A volte ritornano. Non stiamo parlando del teppistello assetato di vendetta che fa dietrofront dall’aldilà, come nel racconto eponimo di Stephen King: si tratta invece di un grande poeta che merita a pieno titolo una rivalsa.
Torna Salvatore Quasimodo (Modica, 1901 – Napoli, 1968), premio Nobel per la letteratura nel 1959: autore di numerose raccolte di versi e di finissime traduzioni di testi classici dal greco e dal latino (ma non solo), godette fino a un certo punto della sua vita di una discreta fortuna critica, in assetto trinitario, comparendo cioè nei testi scolastici e nelle antologie à la page accanto a Montale e Ungaretti. Tutti e tre accomunati, consapevolmente o meno, soprattutto dalla matrice simbolista.
Lo schema ternario in letteratura di solito è durevole, ma può subire oscillazioni: a un certo momento, orientativamente intorno alla fine degli anni Sessanta, il poeta isolano venne rimosso a favore di Umberto Saba, retrocedendo quindi di parecchio nel pantheon novecentesco. E tramutandosi da autore canonico in autore rivale, antagonista, in lotta per un’imperativa riaffermazione.
Oggi Quasimodo si presenta con un’edizione delle sue opere poetiche che, per compattezza e per cura filologica, appare già definitiva. Si intitola appunto Tutte le poesie (Oscar Mondadori, 602 pagine, 26 euro, introduzione di Gilberto Finzi) e mostra un’interessantissima e densa appendice di versi dei quali s’era persa traccia o non erano stati ripubblicati dall’autore, e di inediti giovanili, accompagnati da illuminanti apparati di commento che si devono al curatore Carlangelo Mauro (votato da anni alla causa quasimodiana) e preceduti da un articolato e informatissimo profilo biografico.
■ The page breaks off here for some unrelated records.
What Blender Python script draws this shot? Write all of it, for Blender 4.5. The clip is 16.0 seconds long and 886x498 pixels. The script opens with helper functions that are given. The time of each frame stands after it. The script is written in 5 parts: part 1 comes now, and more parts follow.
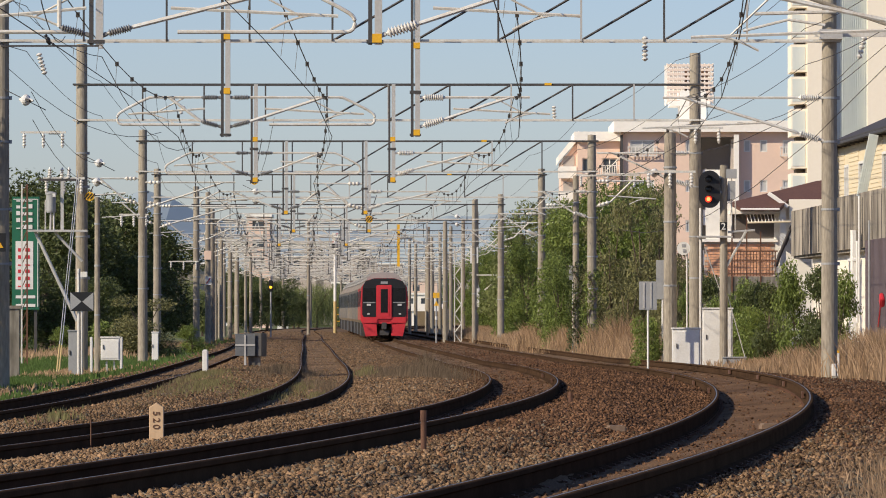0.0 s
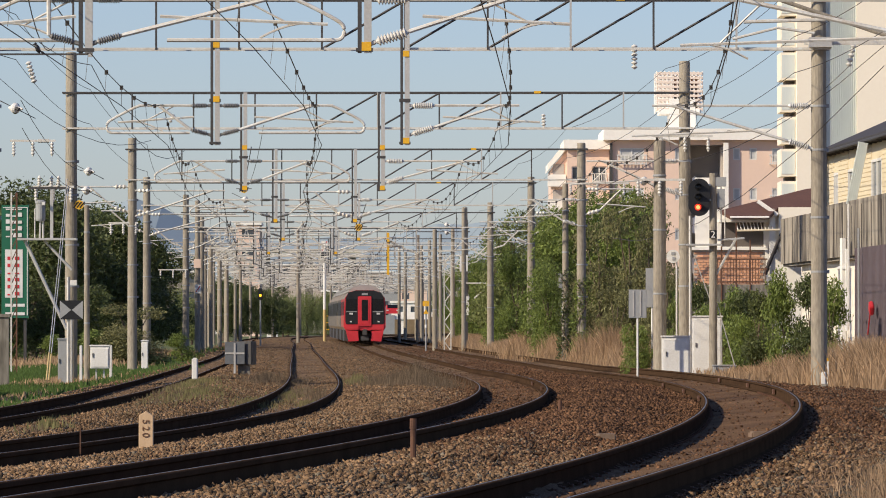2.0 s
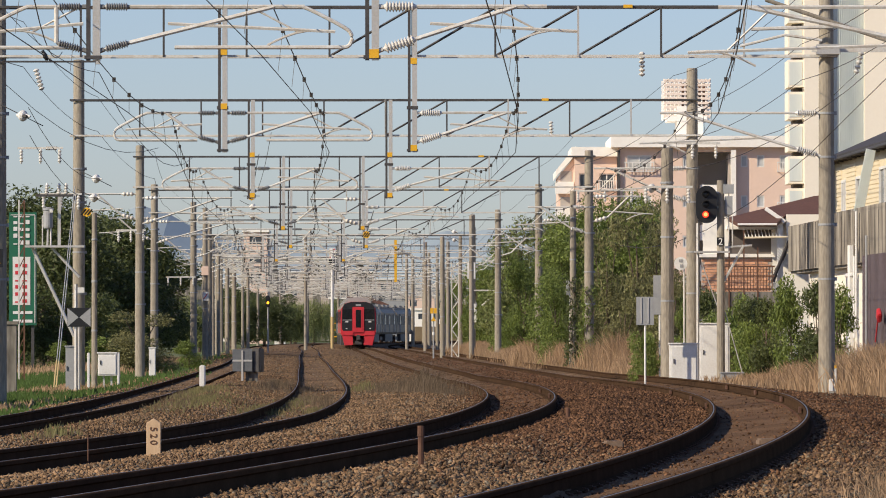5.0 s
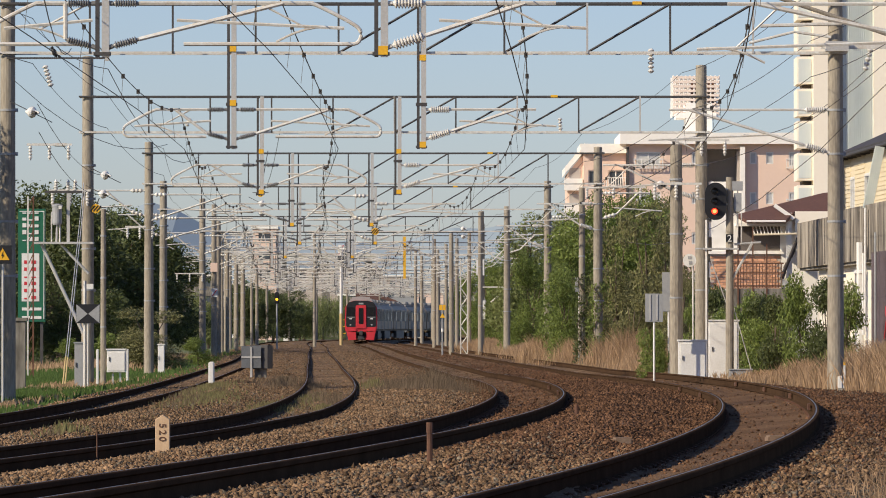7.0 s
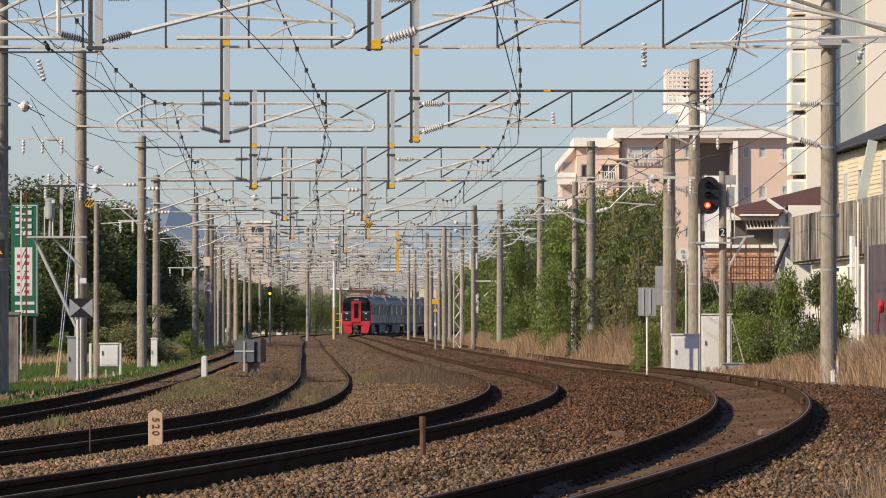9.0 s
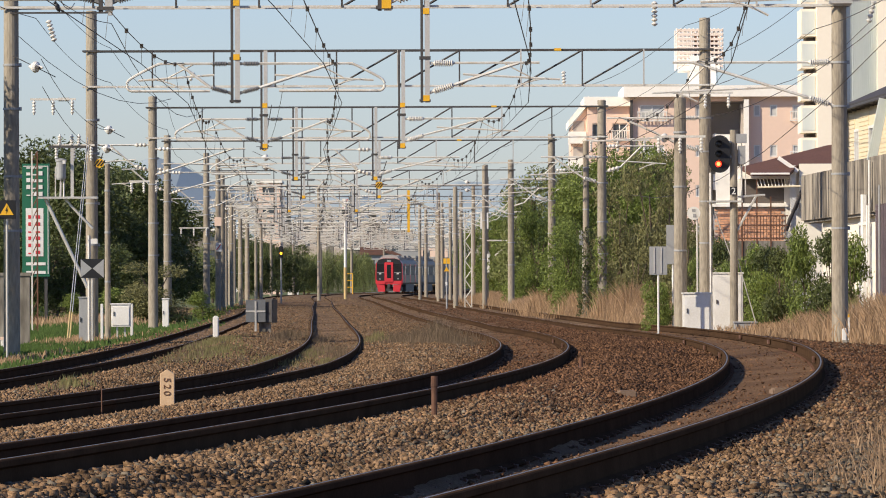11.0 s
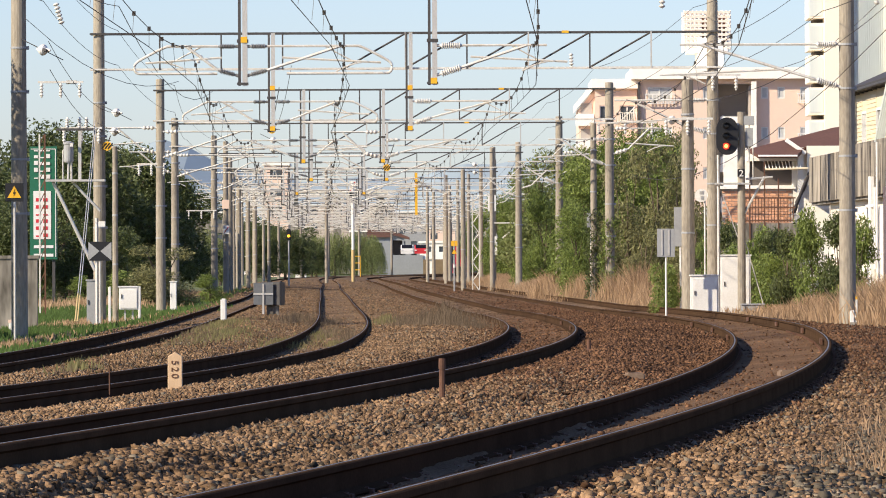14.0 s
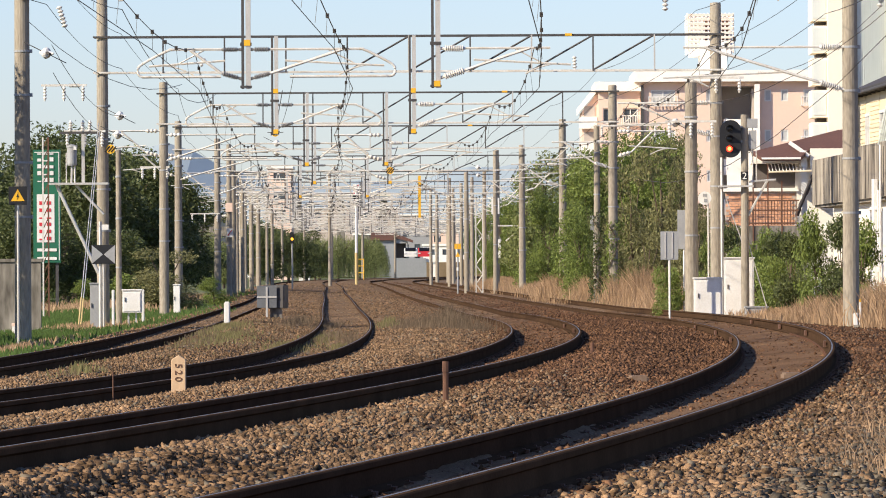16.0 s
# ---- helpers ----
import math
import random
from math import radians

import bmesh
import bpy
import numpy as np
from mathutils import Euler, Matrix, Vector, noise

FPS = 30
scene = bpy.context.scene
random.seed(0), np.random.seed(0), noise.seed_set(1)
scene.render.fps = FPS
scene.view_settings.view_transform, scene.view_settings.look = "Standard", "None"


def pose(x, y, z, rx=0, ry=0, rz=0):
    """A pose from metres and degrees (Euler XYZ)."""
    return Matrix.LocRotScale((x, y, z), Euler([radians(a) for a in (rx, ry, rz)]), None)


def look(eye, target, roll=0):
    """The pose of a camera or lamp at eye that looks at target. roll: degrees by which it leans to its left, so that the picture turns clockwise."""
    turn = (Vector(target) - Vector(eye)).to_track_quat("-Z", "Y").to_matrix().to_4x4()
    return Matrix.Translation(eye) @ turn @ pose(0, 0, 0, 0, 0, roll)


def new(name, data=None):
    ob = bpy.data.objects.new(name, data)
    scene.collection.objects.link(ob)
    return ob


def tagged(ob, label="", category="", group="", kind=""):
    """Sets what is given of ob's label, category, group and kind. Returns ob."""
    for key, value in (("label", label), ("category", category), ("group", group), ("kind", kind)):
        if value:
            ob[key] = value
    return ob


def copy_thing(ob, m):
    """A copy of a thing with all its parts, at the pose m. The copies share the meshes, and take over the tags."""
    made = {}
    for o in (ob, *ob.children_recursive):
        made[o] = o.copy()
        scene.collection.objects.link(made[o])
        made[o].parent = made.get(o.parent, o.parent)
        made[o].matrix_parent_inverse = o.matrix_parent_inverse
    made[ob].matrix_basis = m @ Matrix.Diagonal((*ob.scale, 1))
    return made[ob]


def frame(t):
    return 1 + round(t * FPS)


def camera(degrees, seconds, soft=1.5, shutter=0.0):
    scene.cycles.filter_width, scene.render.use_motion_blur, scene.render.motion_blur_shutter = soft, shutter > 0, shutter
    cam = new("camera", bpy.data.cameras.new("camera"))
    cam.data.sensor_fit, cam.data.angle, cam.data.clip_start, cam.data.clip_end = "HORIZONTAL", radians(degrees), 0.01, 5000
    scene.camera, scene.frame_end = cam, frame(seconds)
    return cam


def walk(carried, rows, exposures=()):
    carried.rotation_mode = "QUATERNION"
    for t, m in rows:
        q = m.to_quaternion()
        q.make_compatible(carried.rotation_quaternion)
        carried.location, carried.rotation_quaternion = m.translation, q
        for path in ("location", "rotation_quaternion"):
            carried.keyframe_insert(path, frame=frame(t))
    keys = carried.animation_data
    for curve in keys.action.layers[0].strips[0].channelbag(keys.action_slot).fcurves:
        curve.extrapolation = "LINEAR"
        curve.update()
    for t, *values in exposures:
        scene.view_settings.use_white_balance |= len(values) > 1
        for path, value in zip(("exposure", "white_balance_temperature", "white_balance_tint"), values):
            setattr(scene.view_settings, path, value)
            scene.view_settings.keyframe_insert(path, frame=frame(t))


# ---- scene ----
# camera: stands on the ballast shoulder, turned a little on its head
cam = camera(9.338, 16.0, soft=1.0)
EYE = 0.85
TURNS = [
    (0, 0.0000, 0.7997, 0.000),
    (0.5, -0.0088, 0.8180, -0.037),
    (1, -0.0769, 0.8576, -0.023),
    (1.5, -0.1003, 0.8609, -0.011),
    (2, -0.1102, 0.8858, -0.027),
    (2.5, -0.0907, 0.9395, -0.041),
    (3, -0.0726, 0.9574, -0.053),
    (3.5, -0.0911, 0.9658, -0.041),
    (4, -0.0715, 0.9673, -0.049),
    (6.5, 0.0375, 0.9365, 0.001),
    (7, 0.0643, 0.9276, -0.004),
    (7.5, 0.0278, 0.9566, -0.043),
    (8, -0.0137, 0.9679, -0.006),
    (8.5, 0.0004, 0.9512, 0.001),
    (9, -0.0089, 0.8646, -0.014),
    (9.2, 0.0030, 0.8116, -0.020),
    (11.5, 0.1170, 0.3850, -0.200),
    (12, 0.1356, 0.3542, -0.147),
    (12.5, 0.1538, 0.3211, -0.178),
    (13, 0.1715, 0.2884, -0.238),
    (13.5, 0.1806, 0.2610, -0.240),
    (14, 0.1897, 0.2520, -0.237),
    (14.5, 0.1897, 0.2520, -0.237),
    (15, 0.1962, 0.2522, -0.202),
    (15.5, 0.2170, 0.2519, -0.239),
    (16, 0.2258, 0.2829, -0.286),
]
walk(cam, [(t, pose(0, 0, EYE, 90 + pitch, 0, yaw) @ pose(0, 0, 0, 0, 0, roll)) for t, yaw, pitch, roll in TURNS],
     exposures=[(0, 0.0), (9.2, 0.0), (11.3, 0.24), (12.5, 0.38), (14, 0.5), (16, 0.52)])

# world and sun
SUN_AZ, SUN_EL = radians(238), radians(30)      # measured from +y towards +x
world = bpy.data.worlds.new("world")
scene.world = world
world.use_nodes = True
wn, wl = world.node_tree.nodes, world.node_tree.links
sky = wn.new("ShaderNodeTexSky")
sky.sky_type = "NISHITA"
sky.sun_disc = False
sky.sun_elevation, sky.sun_rotation = SUN_EL, SUN_AZ
sky.air_density, sky.dust_density, sky.ozone_density = 1.0, 0.5, 2.5
tint = wn.new("ShaderNodeMix")
tint.data_type, tint.blend_type = "RGBA", "MULTIPLY"
tint.inputs["Factor"].default_value = 1.0
tint.inputs["B"].default_value = (0.93, 0.966, 1.235, 1)
wl.new(sky.outputs[0], tint.inputs["A"])
wl.new(tint.outputs["Result"], wn["Background"].inputs[0])
wn["Background"].inputs[1].default_value = 0.10
to_sun = Vector((math.sin(SUN_AZ) * math.cos(SUN_EL), math.cos(SUN_AZ) * math.cos(SUN_EL), math.sin(SUN_EL)))
sun = new("sun", bpy.data.lights.new("sun", "SUN"))
sun.data.energy, sun.data.angle, sun.data.color = 5.0, radians(0.6), (1.0, 0.865, 0.67)
sun.matrix_world = look(to_sun * 100, (0, 0, 0))


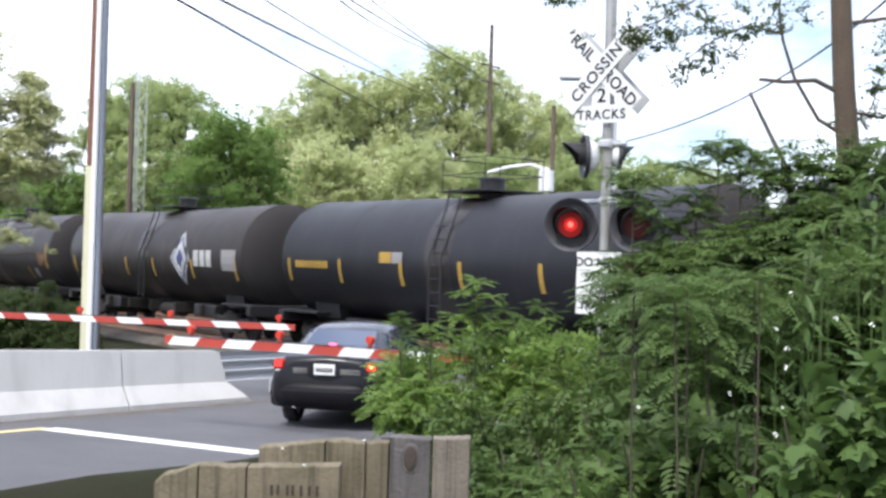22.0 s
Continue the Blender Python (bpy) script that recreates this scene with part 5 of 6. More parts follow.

Nel testo viene smascherata definitivamente la tendenza di Quasimodo a idealizzare alcuni tratti della sua biografia, a partire dalla millantata nascita a Siracusa, fino alla fittizia iscrizione al corso di Ingegneria. Ma ci sono, inoltre, tanti aneddoti sui mestieri svolti dal poeta per campare: fu impiegato presso la Rinascente di Roma, geometra straordinario presso il Ministero dei Lavori Pubblici (lavorò a Reggio Calabria, Imperia, Liguria, Ventimiglia, Udine, Sardegna, Sondrio: al suo esilio da ulisside corrispose davvero uno sfiancante dispatrio), Segretario del Direttore dell’Anonima Periodici Italiani, che era Cesare Zavattini, poi docente di Letteratura italiana per “chiara fama” presso il Conservatorio Giuseppe Verdi di Milano. Turbolenta la sua vita sentimentale: tra le sue donne Bice Donetti, Amelia Spazialetti, Sibilla Aleramo, Maria Cumani e Curzia Ferrari.